Problem to work on: Copy out every line in which the string "with" occurs.
═══ Given material ═══
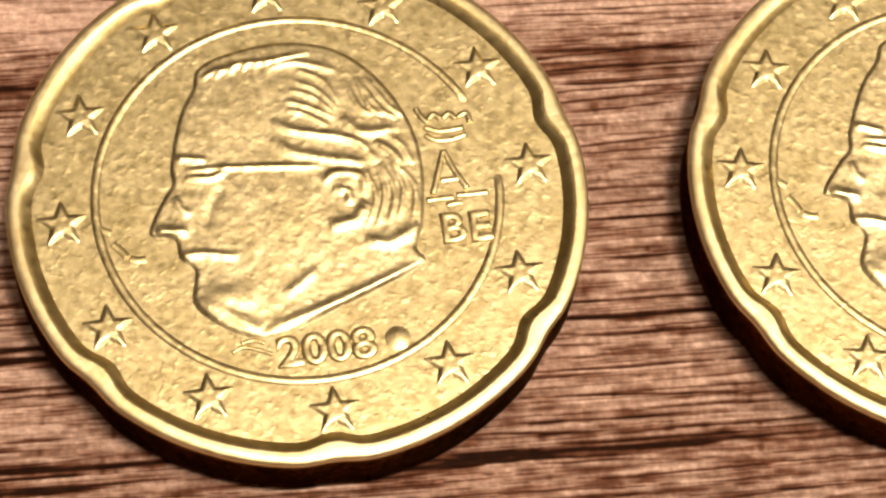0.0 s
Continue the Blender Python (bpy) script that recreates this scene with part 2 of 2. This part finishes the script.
def between(first, last, count):
    """Strokes spread from one few-point stroke to another, each a little astray."""
    a, b = np.array(first, float), np.array(last, float)
    pick = np.random.RandomState(int(abs(a.sum() * 100)) + count)
    return [a + (b - a) * i / (count - 1) + pick.uniform(-0.06, 0.06, a.shape) * ([[4.5, 1.2]] + [[1.0, 1.0]] * (len(a) - 2) + [[2.0, 2.0]]) for i in range(count)]


def stroke_height(x, y, points, width, height):
    """A rounded stroke that thins out towards both of its ends."""
    line = spline(points, 6, False)
    lo, hi = line.min(0) - 3 * width, line.max(0) + 3 * width
    near = (x > lo[0]) & (x < hi[0]) & (y > lo[1]) & (y < hi[1])
    out = np.zeros(x.shape)
    u, w = x[near], y[near]
    best, high = np.full(u.shape, 1e9), np.zeros(u.shape)
    n = len(line) - 1
    for k, ((ax, ay), (bx, by)) in enumerate(zip(line[:-1], line[1:])):
        dx, dy = bx - ax, by - ay
        s = np.clip(((u - ax) * dx + (w - ay) * dy) / (dx * dx + dy * dy + 1e-12), 0, 1)
        d = (u - ax - s * dx) ** 2 + (w - ay - s * dy) ** 2
        closer = d < best
        best = np.where(closer, d, best)
        high = np.where(closer, np.clip(4.0 * np.minimum(k + s, n - k - s) / n, 0, 1) ** 0.8, high)
    out[near] = height * high * np.exp(-best / width ** 2)
    return out


def relief(coin, mat, outline, strokes, domes, wear, label):
    """A low struck relief: a swelling outline with raised strokes on it."""
    xs, ys = np.arange(-6.2, 6.0, 0.05), np.arange(-7.4, 7.3, 0.05)
    x, y = np.meshgrid(xs, ys, indexing="ij")
    line = spline(outline, 6)
    d = distance(x, y, np.vstack([line, line[:1]])) * np.where(inside(x, y, line), 1, -1)
    z = -0.025 + 0.105 * step(-0.12, 0.15, d) + 0.035 * (1 - np.exp(-np.clip(d, 0, None) / 1.2))
    mask = step(0.0, 0.2, d)
    for points, width, height in strokes:
        z += mask * 0.84 * stroke_height(x, y, points, width, height)
    for cx, cy, rx, ry, height in domes:
        z += mask * height * np.exp(-((x - cx) / rx) ** 2 - ((y - cy) / ry) ** 2)
    z += mask * wear * (value_noise(x * 3.0, y * 3.0, 5) + 0.6 * value_noise(x * 6.1, y * 6.1, 6) - 0.8)
    keep = d > -0.16
    faces = grid_faces(len(xs), len(ys))
    faces = faces[keep.ravel()[faces].all(1)]
    used = np.unique(faces)
    index = np.full(x.size, -1)
    index[used] = np.arange(len(used))
    verts = np.stack([x, y, z + FIELD], -1).reshape(-1, 3)[used] * MM
    return solid("raised_relief", verts, index[faces].tolist(), mat, coin, label)


def stroke_part(coin, mat, name, lines, width, height):
    """Raised line work: the first line is the mark, the others are strokes under it."""
    mark = None
    across = np.array([-1.3, -0.85, -0.35, 0.35, 0.85, 1.3])
    lift = np.array([-0.02, 0.35 * height, 0.68 * height, 0.68 * height, 0.35 * height, -0.02])
    for points in lines:
        line = spline(points, 6, False) if len(points) > 2 else np.array(points, float)
        way = np.gradient(line, axis=0)
        way /= np.linalg.norm(way, axis=1)[:, None] + 1e-9
        side = np.stack([-way[:, 1], way[:, 0]], -1)
        flat = line[:, None, :] + side[:, None, :] * (across * width / 2)[None, :, None]
        verts = np.concatenate([flat, np.broadcast_to((FIELD + lift)[None, :, None], (len(line), 6, 1))], -1).reshape(-1, 3)
        faces = grid_faces(len(line), 6)[:, ::-1].tolist() + [list(range(6)), [len(verts) - 6 + i for i in range(6)][::-1]]
        piece = solid(name if mark is None else "stroke", verts * MM, faces, mat, mark or coin)
        mark = mark or piece
    return mark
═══
Worked solution:
Continue the Blender Python (bpy) script that recreates this scene with part 2 of 2. This part finishes the script.
    """A low struck relief: a swelling outline with raised strokes on it."""